Will you output all of the data below exactly, omitting the images?

********************

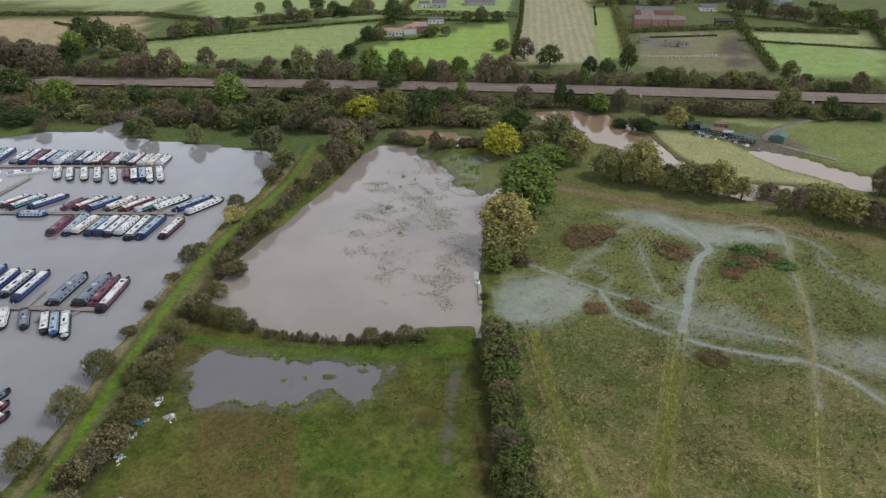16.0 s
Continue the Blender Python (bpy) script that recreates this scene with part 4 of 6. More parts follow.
for x, y, r, h in [(98, 196, 4.4, 1.0), (91, 188, 3, 0.8), (106, 188, 3, 0.8)]:
    plant("bramble_mound", x, y, r, h, "bramble islands in the meadow")

# the great yellow willow
r = np.random.default_rng(11)
WL = [(0, 0, 5.6, 3.4, 3.4, 3.4)]
for i in range(34):
    a, ring = 2.399 * i, math.sqrt((i + 0.5) / 34)
    s = r.uniform(1.1, 2.0)
    WL.append((7.4 * ring * math.cos(a), 7.4 * ring * math.sin(a), 11.8 - 6.8 * ring ** 2 + r.uniform(-1.6, 1.6), s * 0.9, s * 0.9, s * 1.4))
willow = new("tree")
part("trunk", wood_mesh("trunk", r, WL, 11, 2, 0.55, 10), M["bark"], willow, smooth=True)
part("crown", leaves_mesh("crown", r, WL, 46000, 0.36, 0.10, up=0.3, droop=0.0, shell=(0.66, 1.04), reach=2.0), M["willow"], willow)
willow.matrix_basis = pose(17.6, 31.3, 0.2)
tagged(willow, "large yellow-leaved willow at the meeting of two hedges", "tree")

# far belts and lone trees
def plant_all(rows, group):
    for x, y, r, h, k in rows:
        plant(k, x, y, r, h, group)


plant_all([(30.7, 230.8, 7.9, 17.5, "green_tree"), (20.3, 202, 6.7, 14.9, "tan_willow"), (25, 281.5, 5.7, 11.9, "yellow_tree"), (33.2, 309.8, 5.7, 10.1, "dark_tree"), (50.7, 298.4, 5.5, 11.3, "olive_tree"), (54.4, 273.8, 4.9, 12.1, "tan_willow"), (43.4, 269.6, 7.3, 7.7, "green_tree"), (39.3, 286.5, 4.2, 8.2, "olive_tree"), (64.7, 258.7, 4.9, 10.1, "olive_tree"), (76.7, 253, 6.1, 15.1, "tan_willow"), (93.1, 243.9, 5.7, 10, "olive_tree"), (102.7, 240.2, 5.1, 12.1, "tan_willow"), (100.2, 247.3, 4.2, 8.5, "olive_tree"), (121.8, 239.7, 4.1, 5.6, "brown_tree"), (134.1, 227.3, 4.9, 9, "olive_tree"), (139.8, 218.7, 5.7, 9.7, "tan_willow"), (147.4, 215, 4.2, 8.7, "brown_tree"), (162.8, 239.3, 3.1, 11.2, "brown_tree"), (130.5, 233.3, 3, 4.5, "brown_tree"), (87.7, 254.2, 3.2, 6.2, "dark_tree")], "riverside trees")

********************

RESPONSE TO THIS EXERCISE.
16.0 s
Continue the Blender Python (bpy) script that recreates this scene with part 4 of 6. More parts follow.
for x, y, r, h in [(98, 196, 4.4, 1.0), (91, 188, 3, 0.8), (106, 188, 3, 0.8)]:
    plant("bramble_mound", x, y, r, h, "bramble islands in the meadow")

# the great yellow willow
r = np.random.default_rng(11)
WL = [(0, 0, 5.6, 3.4, 3.4, 3.4)]
for i in range(34):
    a, ring = 2.399 * i, math.sqrt((i + 0.5) / 34)
    s = r.uniform(1.1, 2.0)
    WL.append((7.4 * ring * math.cos(a), 7.4 * ring * math.sin(a), 11.8 - 6.8 * ring ** 2 + r.uniform(-1.6, 1.6), s * 0.9, s * 0.9, s * 1.4))
willow = new("tree")
part("trunk", wood_mesh("trunk", r, WL, 11, 2, 0.55, 10), M["bark"], willow, smooth=True)
part("crown", leaves_mesh("crown", r, WL, 46000, 0.36, 0.10, up=0.3, droop=0.0, shell=(0.66, 1.04), reach=2.0), M["willow"], willow)
willow.matrix_basis = pose(17.6, 31.3, 0.2)
tagged(willow, "large yellow-leaved willow at the meeting of two hedges", "tree")

# far belts and lone trees
def plant_all(rows, group):
    for x, y, r, h, k in rows:
        plant(k, x, y, r, h, group)


plant_all([(30.7, 230.8, 7.9, 17.5, "green_tree"), (20.3, 202, 6.7, 14.9, "tan_willow"), (25, 281.5, 5.7, 11.9, "yellow_tree"), (33.2, 309.8, 5.7, 10.1, "dark_tree"), (50.7, 298.4, 5.5, 11.3, "olive_tree"), (54.4, 273.8, 4.9, 12.1, "tan_willow"), (43.4, 269.6, 7.3, 7.7, "green_tree"), (39.3, 286.5, 4.2, 8.2, "olive_tree"), (64.7, 258.7, 4.9, 10.1, "olive_tree"), (76.7, 253, 6.1, 15.1, "tan_willow"), (93.1, 243.9, 5.7, 10, "olive_tree"), (102.7, 240.2, 5.1, 12.1, "tan_willow"), (100.2, 247.3, 4.2, 8.5, "olive_tree"), (121.8, 239.7, 4.1, 5.6, "brown_tree"), (134.1, 227.3, 4.9, 9, "olive_tree"), (139.8, 218.7, 5.7, 9.7, "tan_willow"), (147.4, 215, 4.2, 8.7, "brown_tree"), (162.8, 239.3, 3.1, 11.2, "brown_tree"), (130.5, 233.3, 3, 4.5, "brown_tree"), (87.7, 254.2, 3.2, 6.2, "dark_tree")], "riverside trees")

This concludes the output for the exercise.